— Start of Dataset excerpt —

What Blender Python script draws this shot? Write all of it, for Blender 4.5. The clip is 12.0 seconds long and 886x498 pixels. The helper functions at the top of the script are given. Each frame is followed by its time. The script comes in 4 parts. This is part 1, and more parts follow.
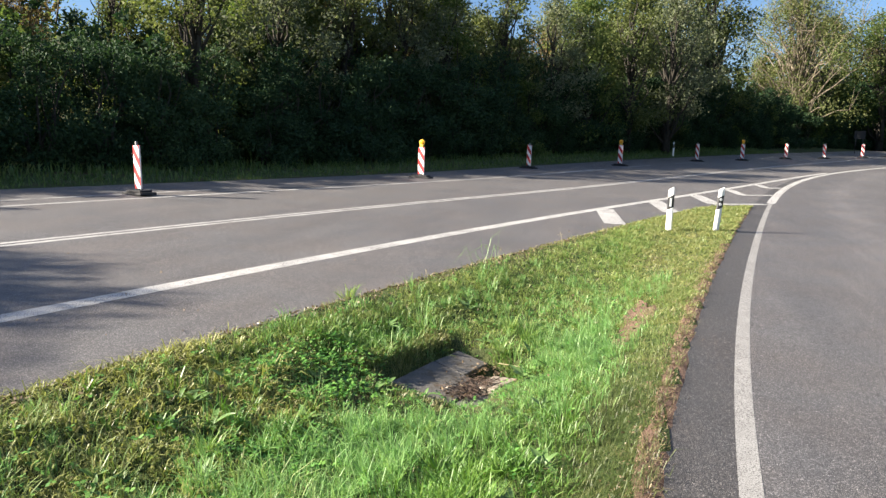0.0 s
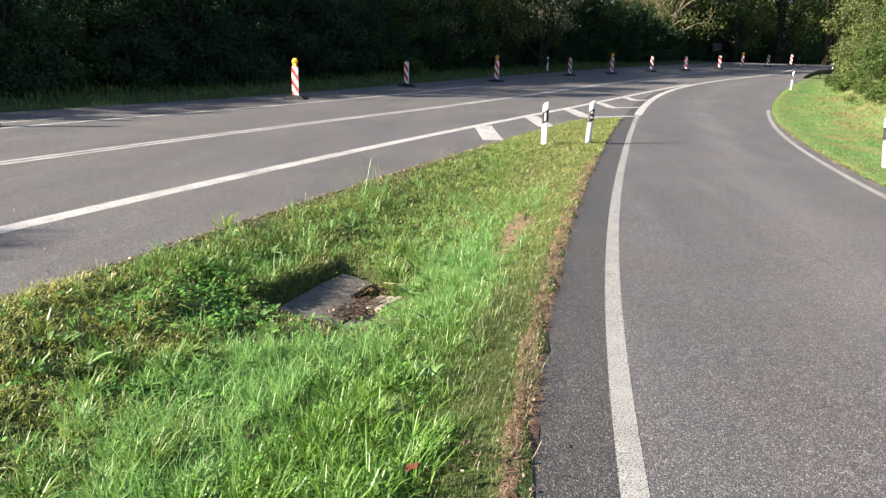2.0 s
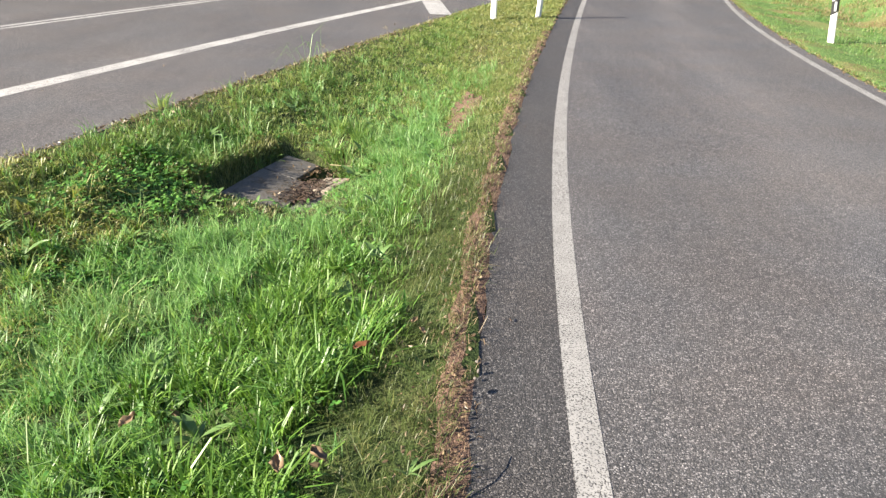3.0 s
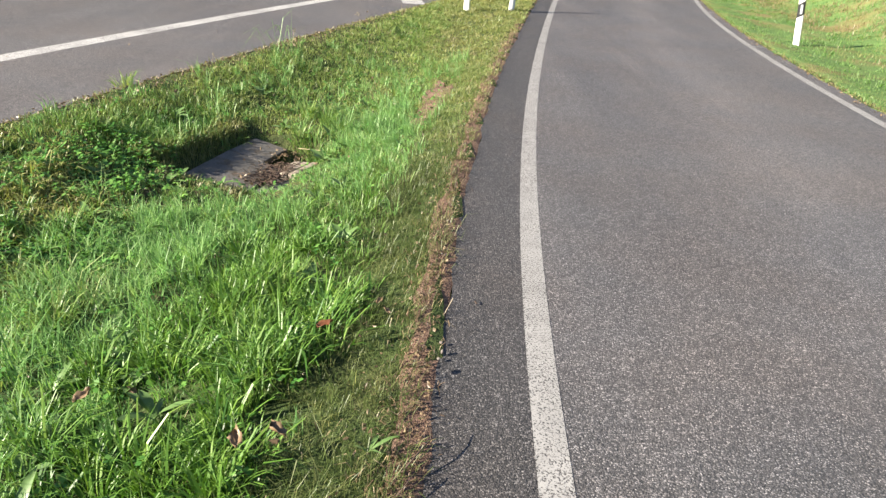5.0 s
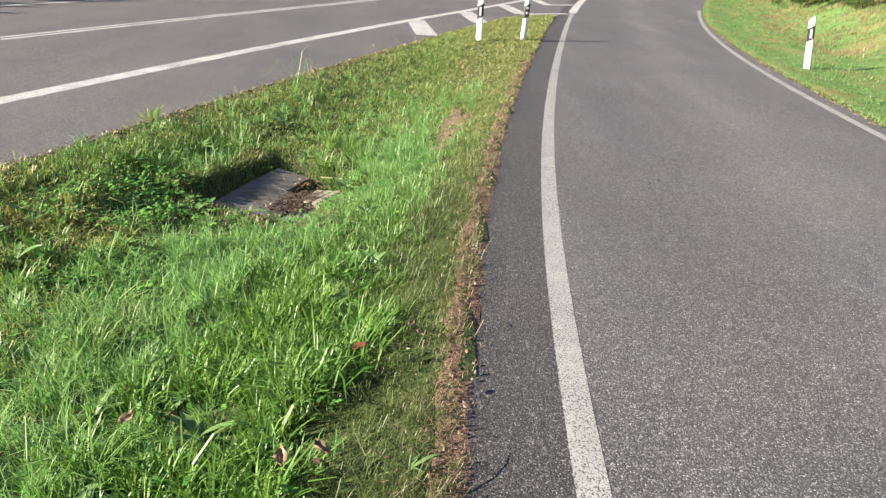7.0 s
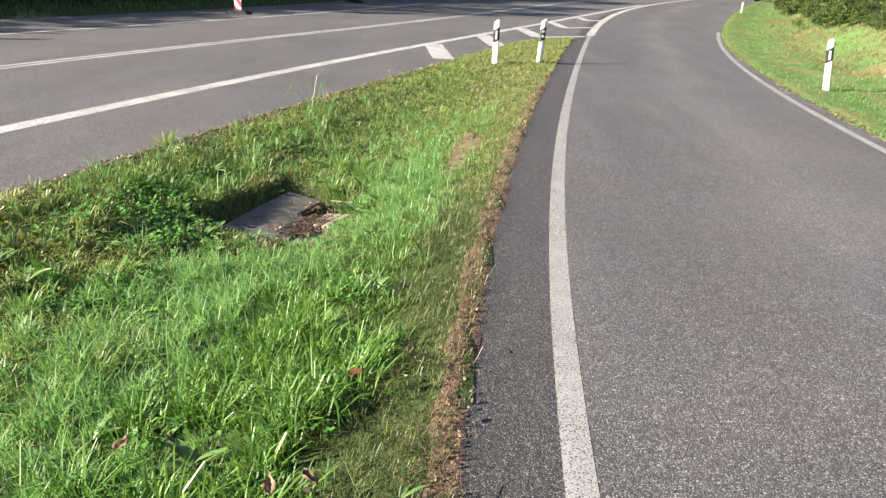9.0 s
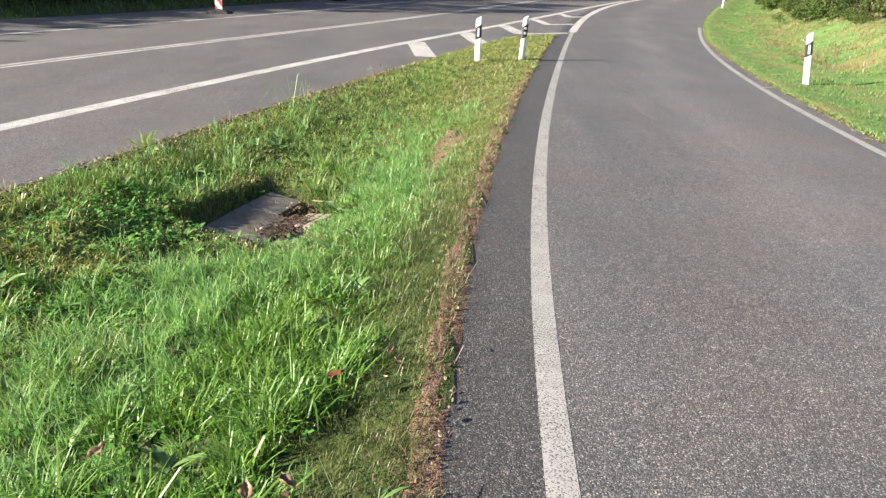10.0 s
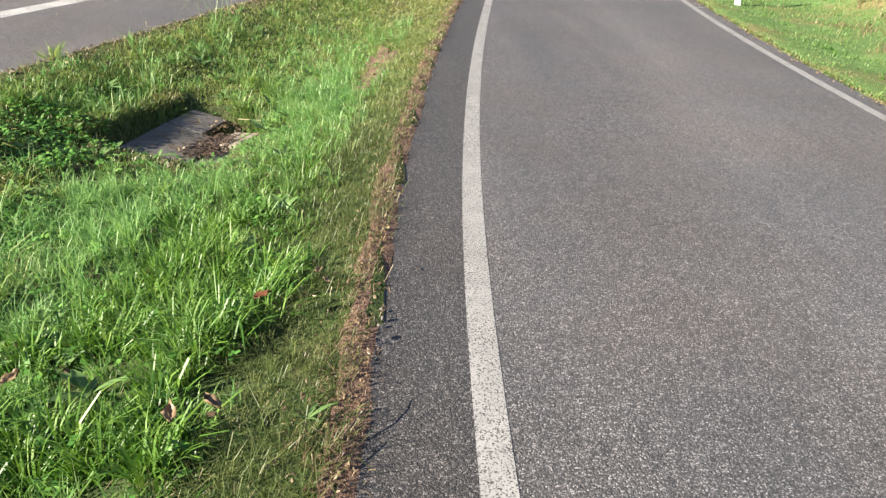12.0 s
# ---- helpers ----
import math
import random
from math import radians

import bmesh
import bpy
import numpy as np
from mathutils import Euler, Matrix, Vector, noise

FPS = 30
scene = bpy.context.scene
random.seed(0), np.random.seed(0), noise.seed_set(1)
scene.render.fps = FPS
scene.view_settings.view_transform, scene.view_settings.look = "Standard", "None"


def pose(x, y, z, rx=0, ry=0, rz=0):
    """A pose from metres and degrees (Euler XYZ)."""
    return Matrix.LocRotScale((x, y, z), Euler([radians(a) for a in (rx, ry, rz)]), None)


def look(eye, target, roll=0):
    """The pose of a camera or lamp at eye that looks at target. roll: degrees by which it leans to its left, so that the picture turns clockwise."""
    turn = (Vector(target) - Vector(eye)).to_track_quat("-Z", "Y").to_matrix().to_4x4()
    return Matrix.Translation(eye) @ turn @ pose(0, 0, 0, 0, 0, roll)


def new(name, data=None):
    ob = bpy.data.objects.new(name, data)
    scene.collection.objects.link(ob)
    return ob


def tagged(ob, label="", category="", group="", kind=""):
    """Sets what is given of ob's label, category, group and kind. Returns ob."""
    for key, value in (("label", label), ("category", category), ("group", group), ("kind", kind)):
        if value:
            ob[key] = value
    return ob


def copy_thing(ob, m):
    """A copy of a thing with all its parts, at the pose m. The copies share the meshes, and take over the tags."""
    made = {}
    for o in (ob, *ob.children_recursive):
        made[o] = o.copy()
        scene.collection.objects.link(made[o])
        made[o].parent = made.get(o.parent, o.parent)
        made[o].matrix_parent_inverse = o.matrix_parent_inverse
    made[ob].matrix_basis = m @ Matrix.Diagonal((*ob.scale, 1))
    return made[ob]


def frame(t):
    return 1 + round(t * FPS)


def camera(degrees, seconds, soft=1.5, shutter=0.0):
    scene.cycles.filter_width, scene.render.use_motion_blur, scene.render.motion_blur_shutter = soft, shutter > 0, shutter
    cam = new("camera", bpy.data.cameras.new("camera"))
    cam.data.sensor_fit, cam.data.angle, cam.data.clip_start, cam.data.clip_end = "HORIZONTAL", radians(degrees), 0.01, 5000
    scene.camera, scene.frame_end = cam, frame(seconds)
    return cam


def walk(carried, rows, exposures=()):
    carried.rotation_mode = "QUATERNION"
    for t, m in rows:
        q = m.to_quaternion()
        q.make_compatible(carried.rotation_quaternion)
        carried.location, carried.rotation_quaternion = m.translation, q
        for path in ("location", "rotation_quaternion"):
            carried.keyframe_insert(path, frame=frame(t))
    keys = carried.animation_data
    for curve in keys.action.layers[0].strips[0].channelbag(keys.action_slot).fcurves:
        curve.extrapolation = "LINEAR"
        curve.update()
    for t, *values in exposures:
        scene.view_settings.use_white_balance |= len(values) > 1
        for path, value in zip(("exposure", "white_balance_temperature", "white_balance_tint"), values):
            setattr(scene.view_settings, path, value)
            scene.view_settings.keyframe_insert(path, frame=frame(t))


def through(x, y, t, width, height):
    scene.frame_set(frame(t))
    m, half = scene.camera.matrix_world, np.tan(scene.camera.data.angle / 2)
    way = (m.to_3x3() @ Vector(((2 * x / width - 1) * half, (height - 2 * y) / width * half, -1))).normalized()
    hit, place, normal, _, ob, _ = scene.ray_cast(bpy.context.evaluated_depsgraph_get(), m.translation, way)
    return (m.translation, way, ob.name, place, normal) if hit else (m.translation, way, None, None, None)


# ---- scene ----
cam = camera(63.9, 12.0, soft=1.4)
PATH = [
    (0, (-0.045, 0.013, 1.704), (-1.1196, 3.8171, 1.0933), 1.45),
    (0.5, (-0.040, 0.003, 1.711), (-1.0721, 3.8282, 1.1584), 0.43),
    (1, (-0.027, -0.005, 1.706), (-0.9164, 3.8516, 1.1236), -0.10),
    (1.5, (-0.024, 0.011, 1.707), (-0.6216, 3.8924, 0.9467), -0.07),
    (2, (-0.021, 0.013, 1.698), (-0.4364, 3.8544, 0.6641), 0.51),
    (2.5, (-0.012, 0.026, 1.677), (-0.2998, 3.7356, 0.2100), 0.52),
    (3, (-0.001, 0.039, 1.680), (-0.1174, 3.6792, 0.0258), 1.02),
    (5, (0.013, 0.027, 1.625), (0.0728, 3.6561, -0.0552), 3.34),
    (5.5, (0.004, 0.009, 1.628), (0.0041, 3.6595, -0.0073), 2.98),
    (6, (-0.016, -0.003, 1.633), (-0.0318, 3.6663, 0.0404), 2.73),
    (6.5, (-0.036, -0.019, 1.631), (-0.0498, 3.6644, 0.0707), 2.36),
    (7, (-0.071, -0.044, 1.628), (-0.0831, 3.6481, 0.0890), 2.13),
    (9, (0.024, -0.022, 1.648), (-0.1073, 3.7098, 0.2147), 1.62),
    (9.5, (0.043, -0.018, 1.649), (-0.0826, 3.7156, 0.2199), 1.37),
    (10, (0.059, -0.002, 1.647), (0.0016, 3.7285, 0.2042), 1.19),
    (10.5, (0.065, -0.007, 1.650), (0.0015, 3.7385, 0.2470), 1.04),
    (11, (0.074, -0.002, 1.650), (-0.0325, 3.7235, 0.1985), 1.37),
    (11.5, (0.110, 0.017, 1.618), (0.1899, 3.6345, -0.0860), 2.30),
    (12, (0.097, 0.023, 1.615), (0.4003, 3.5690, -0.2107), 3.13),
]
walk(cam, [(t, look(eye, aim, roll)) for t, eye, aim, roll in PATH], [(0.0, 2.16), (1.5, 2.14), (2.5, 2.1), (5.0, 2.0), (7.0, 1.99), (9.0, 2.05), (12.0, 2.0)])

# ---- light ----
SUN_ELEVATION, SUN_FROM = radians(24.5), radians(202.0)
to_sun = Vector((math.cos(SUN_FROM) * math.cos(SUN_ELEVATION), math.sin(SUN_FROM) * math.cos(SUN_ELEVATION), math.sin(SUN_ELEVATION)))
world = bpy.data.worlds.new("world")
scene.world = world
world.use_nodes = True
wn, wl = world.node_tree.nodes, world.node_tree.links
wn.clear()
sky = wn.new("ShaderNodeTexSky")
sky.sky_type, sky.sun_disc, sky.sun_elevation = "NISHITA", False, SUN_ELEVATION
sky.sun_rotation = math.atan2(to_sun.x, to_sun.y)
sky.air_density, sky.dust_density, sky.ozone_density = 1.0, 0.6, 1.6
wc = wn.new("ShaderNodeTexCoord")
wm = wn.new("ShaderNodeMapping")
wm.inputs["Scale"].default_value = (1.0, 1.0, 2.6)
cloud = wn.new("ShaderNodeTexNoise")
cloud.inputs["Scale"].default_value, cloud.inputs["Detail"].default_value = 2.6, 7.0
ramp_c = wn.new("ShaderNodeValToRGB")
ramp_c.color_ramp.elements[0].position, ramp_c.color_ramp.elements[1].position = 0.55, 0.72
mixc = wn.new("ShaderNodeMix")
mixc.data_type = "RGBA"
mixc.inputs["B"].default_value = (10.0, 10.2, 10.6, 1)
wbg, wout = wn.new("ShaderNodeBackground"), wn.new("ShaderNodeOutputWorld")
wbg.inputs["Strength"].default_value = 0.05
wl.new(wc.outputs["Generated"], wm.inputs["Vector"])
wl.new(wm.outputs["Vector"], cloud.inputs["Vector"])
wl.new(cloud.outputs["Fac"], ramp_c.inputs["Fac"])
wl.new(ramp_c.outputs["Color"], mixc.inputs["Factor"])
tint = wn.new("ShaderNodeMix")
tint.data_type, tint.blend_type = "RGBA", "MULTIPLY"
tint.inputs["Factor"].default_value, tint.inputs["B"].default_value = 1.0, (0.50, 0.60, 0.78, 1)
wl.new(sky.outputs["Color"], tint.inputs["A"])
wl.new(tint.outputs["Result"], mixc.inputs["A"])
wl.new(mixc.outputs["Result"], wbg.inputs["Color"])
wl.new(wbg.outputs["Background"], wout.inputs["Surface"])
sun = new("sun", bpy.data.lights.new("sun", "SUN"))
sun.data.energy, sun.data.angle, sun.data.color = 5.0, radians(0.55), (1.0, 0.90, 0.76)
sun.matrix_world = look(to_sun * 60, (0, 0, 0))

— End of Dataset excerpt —

Problem requirements:
In the data above, find the line that contains "shutter > 0, shutter" and the line that contains "return (m.translation, way, ob.name, place, normal)". Repeat exactly those lines and every line between them, and only those.

Response to this exercise:
    scene.cycles.filter_width, scene.render.use_motion_blur, scene.render.motion_blur_shutter = soft, shutter > 0, shutter
    cam = new("camera", bpy.data.cameras.new("camera"))
    cam.data.sensor_fit, cam.data.angle, cam.data.clip_start, cam.data.clip_end = "HORIZONTAL", radians(degrees), 0.01, 5000
    scene.camera, scene.frame_end = cam, frame(seconds)
    return cam


def walk(carried, rows, exposures=()):
    carried.rotation_mode = "QUATERNION"
    for t, m in rows:
        q = m.to_quaternion()
        q.make_compatible(carried.rotation_quaternion)
        carried.location, carried.rotation_quaternion = m.translation, q
        for path in ("location", "rotation_quaternion"):
            carried.keyframe_insert(path, frame=frame(t))
    keys = carried.animation_data
    for curve in keys.action.layers[0].strips[0].channelbag(keys.action_slot).fcurves:
        curve.extrapolation = "LINEAR"
        curve.update()
    for t, *values in exposures:
        scene.view_settings.use_white_balance |= len(values) > 1
        for path, value in zip(("exposure", "white_balance_temperature", "white_balance_tint"), values):
            setattr(scene.view_settings, path, value)
            scene.view_settings.keyframe_insert(path, frame=frame(t))


def through(x, y, t, width, height):
    scene.frame_set(frame(t))
    m, half = scene.camera.matrix_world, np.tan(scene.camera.data.angle / 2)
    way = (m.to_3x3() @ Vector(((2 * x / width - 1) * half, (height - 2 * y) / width * half, -1))).normalized()
    hit, place, normal, _, ob, _ = scene.ray_cast(bpy.context.evaluated_depsgraph_get(), m.translation, way)
    return (m.translation, way, ob.name, place, normal) if hit else (m.translation, way, None, None, None)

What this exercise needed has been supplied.